Our work continued on the ROV viewer module for use in our Sea Perch designs for this summer. Last week, our workshop participants started testing designs based on inexpensive car backup cameras which are built with wide-angle lenses and display a series of graphic zones in the feed, meant to illustrate the car’s path when backing up and the proximity to objects along that path.
Some were unhappy with this, although others want to use that overlay to try and estimate distances to nearby submerged obstacles from their ROVs. Another type of camera arrived last week, so we began testing designs that will use small security cameras normally used for area surveillance.
This camera is smaller than the car backup cameras because it lacks built-in environmental shielding or external wide-angle lenses. It provides a single-aperture image similar to old “pinhole” style cameras, which do not depend on optics for image focus. The same provider supplied longer A/V+Power cables normally used to place these cameras in concealed locations around a property.
To simulate the ROV control panel’s power supply, I was able to repurpose 12V rechargeable battery packs from our R/C tank robots last year.
These are small but store a good amount of power, in comparison to the two of the larger 6V lantern batteries we use in the Electronics Merit Badge classes.
Finally, we used LCD displays that can accept RCA video feeds, with options allowing rotation and image reversal to match each camera’s orientation.
Each group is building a pressure vessel module to house the camera and pass the power+video wire through a water-sealed opening.
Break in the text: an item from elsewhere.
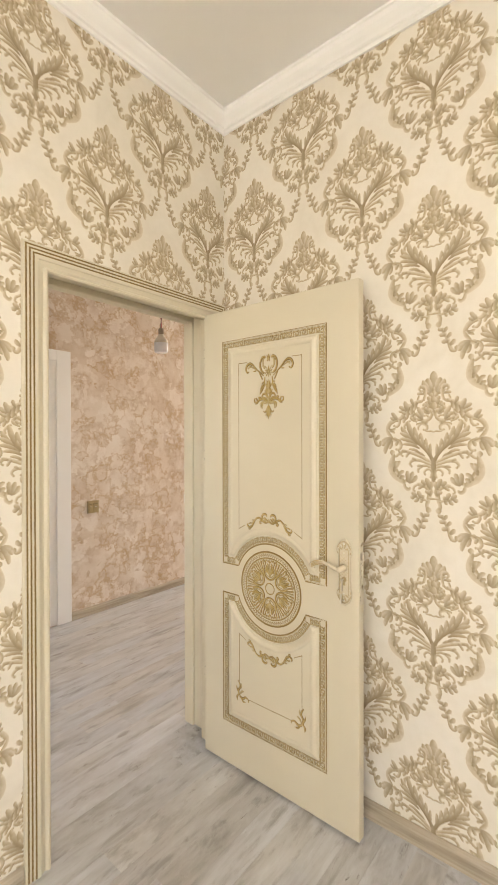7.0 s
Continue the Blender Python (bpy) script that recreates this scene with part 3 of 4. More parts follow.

Most are building PVC-based designs with acrylic or glass windows, while one group is building a much heavier metal model they hope will survive to great depths. This is way over-engineered for our Sea Perch designs but that team hopes to test their module with the OpenROV design we are crowdfunding in the #SciFund Challenge starting this Wednesday.
To avoid impacting the performance of the ROVs, each video feed module must be:
- Reasonably hydro-dynamically fashioned to reduce the force needed to move through the water
- Neutrally buoyant in fresh water (with an optional adapter allowing salt-water neutral buoyancy)
- Able to be connected to the ROV via a 3/4″-gap clamp with 1″ clearance from the vehicle itself
We will test the resulting designs after our workshops as each is completed, selecting at least one design to share on the Instructables site to aid others building their own inexpensive ROV designs.